-- Start --

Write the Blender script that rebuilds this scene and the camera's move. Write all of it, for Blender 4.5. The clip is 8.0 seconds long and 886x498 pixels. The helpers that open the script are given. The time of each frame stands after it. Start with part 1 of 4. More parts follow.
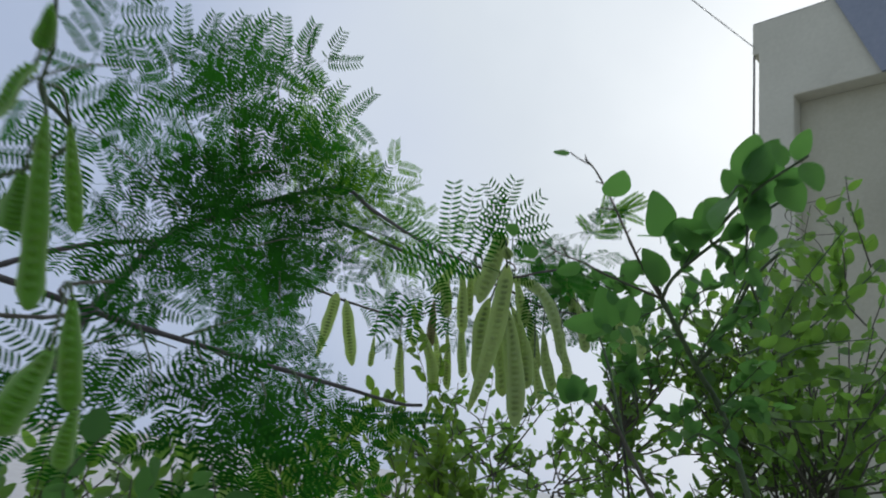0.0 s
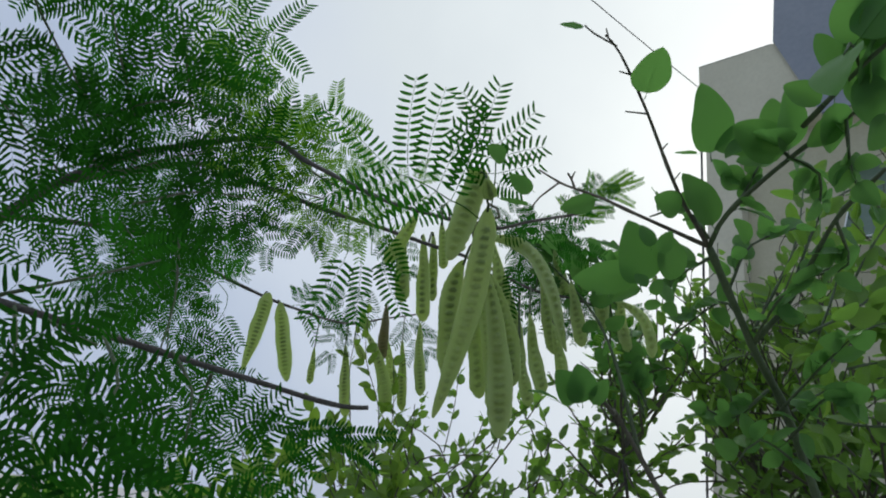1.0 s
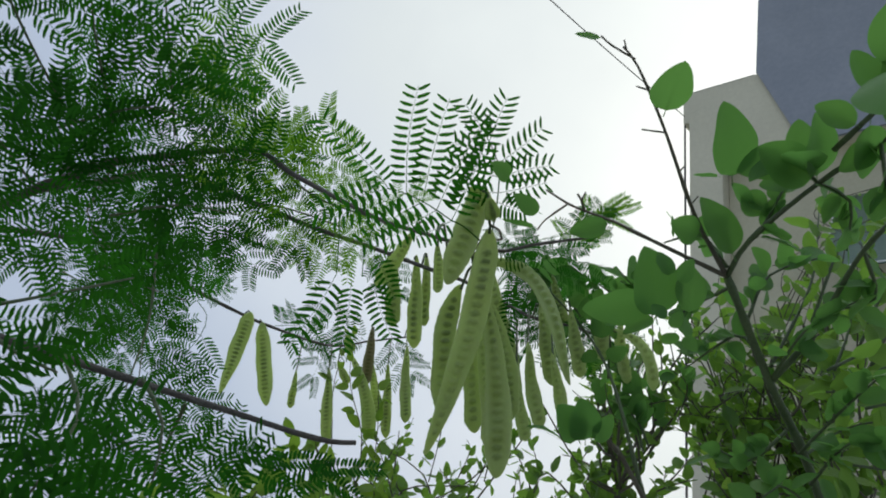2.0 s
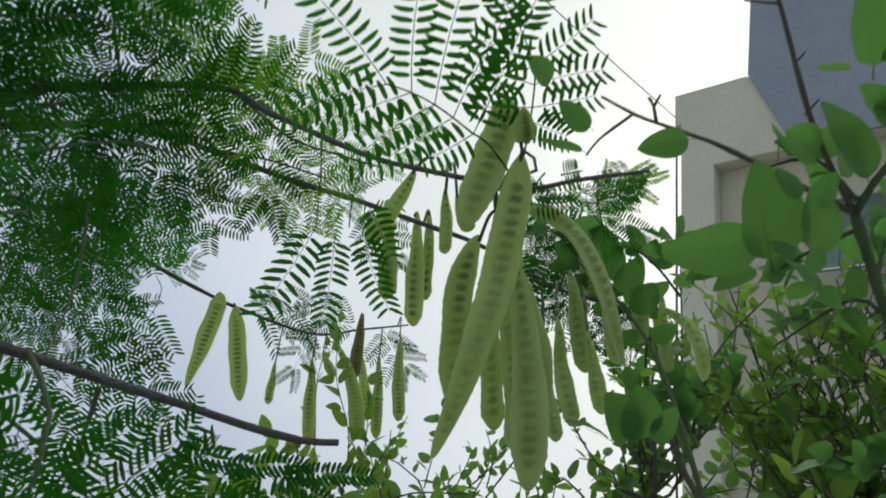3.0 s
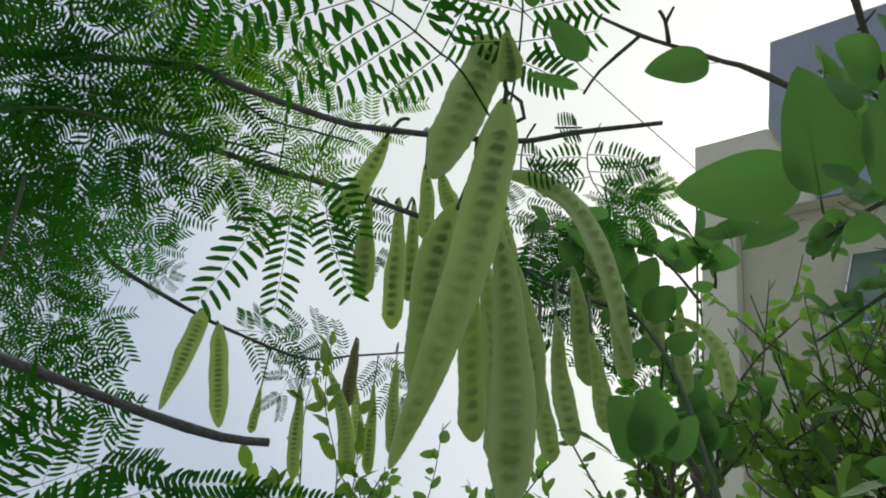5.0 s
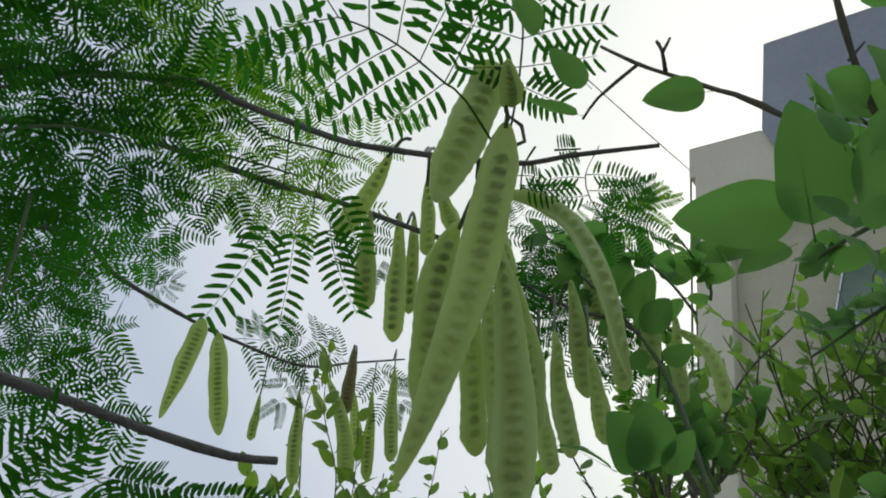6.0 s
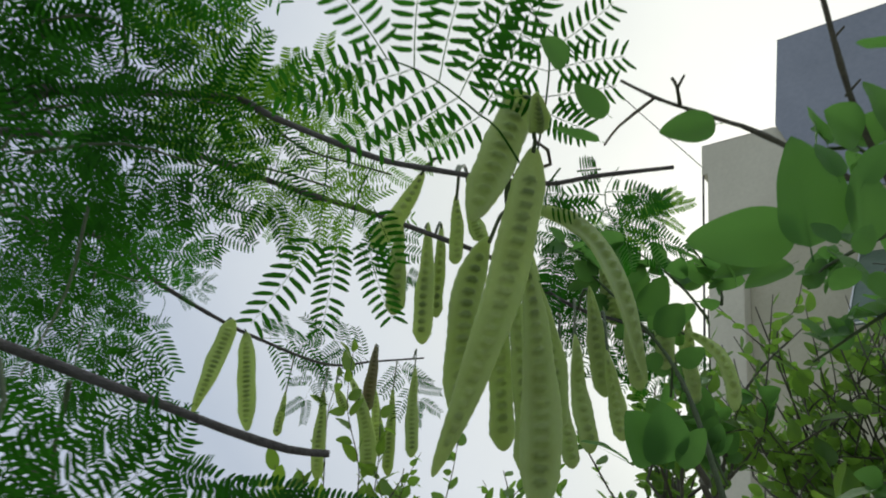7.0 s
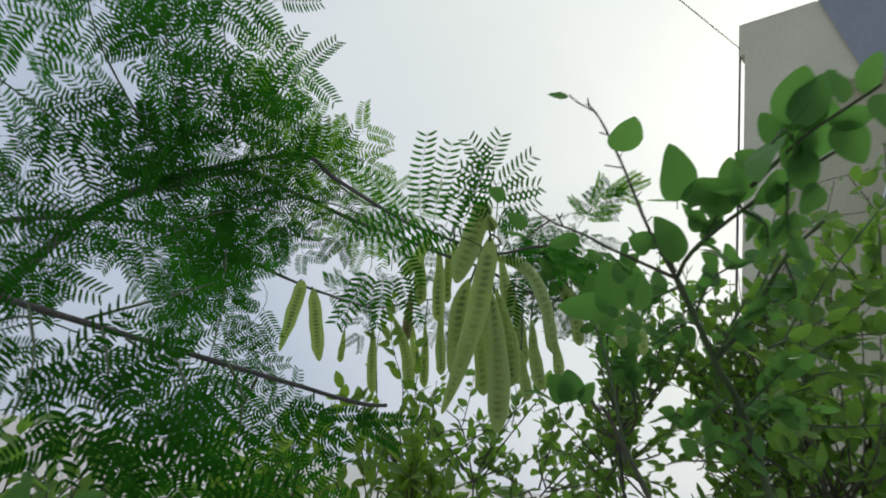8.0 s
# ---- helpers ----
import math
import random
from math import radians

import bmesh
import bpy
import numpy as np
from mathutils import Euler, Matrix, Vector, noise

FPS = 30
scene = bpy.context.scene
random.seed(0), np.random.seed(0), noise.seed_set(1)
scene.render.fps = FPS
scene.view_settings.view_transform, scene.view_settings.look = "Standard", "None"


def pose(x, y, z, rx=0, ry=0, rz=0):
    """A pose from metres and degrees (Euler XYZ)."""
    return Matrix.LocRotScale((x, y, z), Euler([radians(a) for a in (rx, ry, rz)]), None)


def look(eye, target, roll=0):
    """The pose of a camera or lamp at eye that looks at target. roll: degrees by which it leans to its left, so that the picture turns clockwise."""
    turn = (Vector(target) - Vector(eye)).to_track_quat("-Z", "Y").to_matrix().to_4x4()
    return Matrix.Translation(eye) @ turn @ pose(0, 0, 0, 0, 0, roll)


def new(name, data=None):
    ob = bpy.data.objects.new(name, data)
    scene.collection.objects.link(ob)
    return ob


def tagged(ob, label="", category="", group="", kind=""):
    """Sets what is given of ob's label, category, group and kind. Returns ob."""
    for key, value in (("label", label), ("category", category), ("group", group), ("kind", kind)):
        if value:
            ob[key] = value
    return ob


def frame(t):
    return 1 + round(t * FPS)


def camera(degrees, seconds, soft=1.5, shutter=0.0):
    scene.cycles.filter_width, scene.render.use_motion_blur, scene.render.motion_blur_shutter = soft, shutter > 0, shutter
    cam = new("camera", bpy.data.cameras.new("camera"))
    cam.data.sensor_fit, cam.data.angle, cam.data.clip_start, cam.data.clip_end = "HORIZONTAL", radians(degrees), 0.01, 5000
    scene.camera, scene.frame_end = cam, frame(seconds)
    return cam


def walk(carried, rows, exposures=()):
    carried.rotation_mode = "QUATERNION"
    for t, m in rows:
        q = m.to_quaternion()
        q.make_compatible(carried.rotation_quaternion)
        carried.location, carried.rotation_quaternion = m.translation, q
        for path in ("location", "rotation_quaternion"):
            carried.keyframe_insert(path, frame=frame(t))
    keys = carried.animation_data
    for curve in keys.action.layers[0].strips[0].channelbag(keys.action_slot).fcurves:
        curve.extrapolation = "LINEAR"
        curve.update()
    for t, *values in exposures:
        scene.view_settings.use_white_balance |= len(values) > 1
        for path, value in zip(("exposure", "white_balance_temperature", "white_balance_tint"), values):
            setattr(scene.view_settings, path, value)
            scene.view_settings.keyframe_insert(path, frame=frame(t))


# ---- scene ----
cam = camera(64.0, 8.0, soft=1.9, shutter=0.3)
PATH = [
    (0, (0.0008, -0.1220, 1.5905), (-0.0413, 0.8299, 1.8941), 8.36),
    (0.5, (-0.0122, 0.0657, 1.5770), (-0.0069, 1.0076, 1.9129), 8.52),
    (1, (0.0005, 0.1279, 1.5825), (0.0159, 1.0593, 1.9463), 7.29),
    (1.5, (-0.0048, 0.1319, 1.5875), (0.0181, 1.0528, 1.9766), 7.80),
    (3, (-0.0131, 0.3113, 1.6153), (0.0348, 1.2278, 2.0124), 8.16),
    (3.5, (0.0148, 0.3786, 1.6122), (0.0393, 1.2842, 2.0358), 9.74),
    (4, (0.0202, 0.3904, 1.6095), (0.0256, 1.2940, 2.0377), 8.63),
    (4.5, (0.0227, 0.3951, 1.6095), (0.0310, 1.2880, 2.0597), 10.31),
    (6, (0.0168, 0.3825, 1.6148), (0.0338, 1.2716, 2.0723), 9.85),
    (6.5, (0.0111, 0.3760, 1.6124), (0.0257, 1.2640, 2.0718), 10.77),
    (7, (0.0028, 0.3486, 1.6048), (0.0055, 1.2410, 2.0560), 10.29),
    (7.5, (-0.0126, 0.2016, 1.5976), (-0.0219, 1.1261, 1.9785), 9.66),
    (8, (0.0126, 0.0150, 1.6067), (-0.0082, 0.9671, 1.9119), 8.52),
]
walk(cam, [(t, look(eye, target, roll)) for t, eye, target, roll in PATH],
     exposures=[(0.0, -0.03, 6170, 8), (0.5, -0.01, 6250, 6), (1.5, 0.04, 6430, 5), (3.0, 0.12, 6700, 3), (4.5, 0.15, 6800, 4), (7.0, 0.10, 6800, 4), (8.0, 0.07, 6750, 4)])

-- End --

* PROBLEM DESCRIPTION *
Output each line exactly; omit every picture.

* CORRECT ANSWER *
Write the Blender script that rebuilds this scene and the camera's move. Write all of it, for Blender 4.5. The clip is 8.0 seconds long and 886x498 pixels. The helpers that open the script are given. The time of each frame stands after it. Start with part 1 of 4. More parts follow.
0.0 s
1.0 s
2.0 s
3.0 s
5.0 s
6.0 s
7.0 s
8.0 s
# ---- helpers ----
import math
import random
from math import radians

import bmesh
import bpy
import numpy as np
from mathutils import Euler, Matrix, Vector, noise

FPS = 30
scene = bpy.context.scene
random.seed(0), np.random.seed(0), noise.seed_set(1)
scene.render.fps = FPS
scene.view_settings.view_transform, scene.view_settings.look = "Standard", "None"


def pose(x, y, z, rx=0, ry=0, rz=0):
    """A pose from metres and degrees (Euler XYZ)."""
    return Matrix.LocRotScale((x, y, z), Euler([radians(a) for a in (rx, ry, rz)]), None)


def look(eye, target, roll=0):
    """The pose of a camera or lamp at eye that looks at target. roll: degrees by which it leans to its left, so that the picture turns clockwise."""
    turn = (Vector(target) - Vector(eye)).to_track_quat("-Z", "Y").to_matrix().to_4x4()
    return Matrix.Translation(eye) @ turn @ pose(0, 0, 0, 0, 0, roll)


def new(name, data=None):
    ob = bpy.data.objects.new(name, data)
    scene.collection.objects.link(ob)
    return ob


def tagged(ob, label="", category="", group="", kind=""):
    """Sets what is given of ob's label, category, group and kind. Returns ob."""
    for key, value in (("label", label), ("category", category), ("group", group), ("kind", kind)):
        if value:
            ob[key] = value
    return ob


def frame(t):
    return 1 + round(t * FPS)


def camera(degrees, seconds, soft=1.5, shutter=0.0):
    scene.cycles.filter_width, scene.render.use_motion_blur, scene.render.motion_blur_shutter = soft, shutter > 0, shutter
    cam = new("camera", bpy.data.cameras.new("camera"))
    cam.data.sensor_fit, cam.data.angle, cam.data.clip_start, cam.data.clip_end = "HORIZONTAL", radians(degrees), 0.01, 5000
    scene.camera, scene.frame_end = cam, frame(seconds)
    return cam


def walk(carried, rows, exposures=()):
    carried.rotation_mode = "QUATERNION"
    for t, m in rows:
        q = m.to_quaternion()
        q.make_compatible(carried.rotation_quaternion)
        carried.location, carried.rotation_quaternion = m.translation, q
        for path in ("location", "rotation_quaternion"):
            carried.keyframe_insert(path, frame=frame(t))
    keys = carried.animation_data
    for curve in keys.action.layers[0].strips[0].channelbag(keys.action_slot).fcurves:
        curve.extrapolation = "LINEAR"
        curve.update()
    for t, *values in exposures:
        scene.view_settings.use_white_balance |= len(values) > 1
        for path, value in zip(("exposure", "white_balance_temperature", "white_balance_tint"), values):
            setattr(scene.view_settings, path, value)
            scene.view_settings.keyframe_insert(path, frame=frame(t))


# ---- scene ----
cam = camera(64.0, 8.0, soft=1.9, shutter=0.3)
PATH = [
    (0, (0.0008, -0.1220, 1.5905), (-0.0413, 0.8299, 1.8941), 8.36),
    (0.5, (-0.0122, 0.0657, 1.5770), (-0.0069, 1.0076, 1.9129), 8.52),
    (1, (0.0005, 0.1279, 1.5825), (0.0159, 1.0593, 1.9463), 7.29),
    (1.5, (-0.0048, 0.1319, 1.5875), (0.0181, 1.0528, 1.9766), 7.80),
    (3, (-0.0131, 0.3113, 1.6153), (0.0348, 1.2278, 2.0124), 8.16),
    (3.5, (0.0148, 0.3786, 1.6122), (0.0393, 1.2842, 2.0358), 9.74),
    (4, (0.0202, 0.3904, 1.6095), (0.0256, 1.2940, 2.0377), 8.63),
    (4.5, (0.0227, 0.3951, 1.6095), (0.0310, 1.2880, 2.0597), 10.31),
    (6, (0.0168, 0.3825, 1.6148), (0.0338, 1.2716, 2.0723), 9.85),
    (6.5, (0.0111, 0.3760, 1.6124), (0.0257, 1.2640, 2.0718), 10.77),
    (7, (0.0028, 0.3486, 1.6048), (0.0055, 1.2410, 2.0560), 10.29),
    (7.5, (-0.0126, 0.2016, 1.5976), (-0.0219, 1.1261, 1.9785), 9.66),
    (8, (0.0126, 0.0150, 1.6067), (-0.0082, 0.9671, 1.9119), 8.52),
]
walk(cam, [(t, look(eye, target, roll)) for t, eye, target, roll in PATH],
     exposures=[(0.0, -0.03, 6170, 8), (0.5, -0.01, 6250, 6), (1.5, 0.04, 6430, 5), (3.0, 0.12, 6700, 3), (4.5, 0.15, 6800, 4), (7.0, 0.10, 6800, 4), (8.0, 0.07, 6750, 4)])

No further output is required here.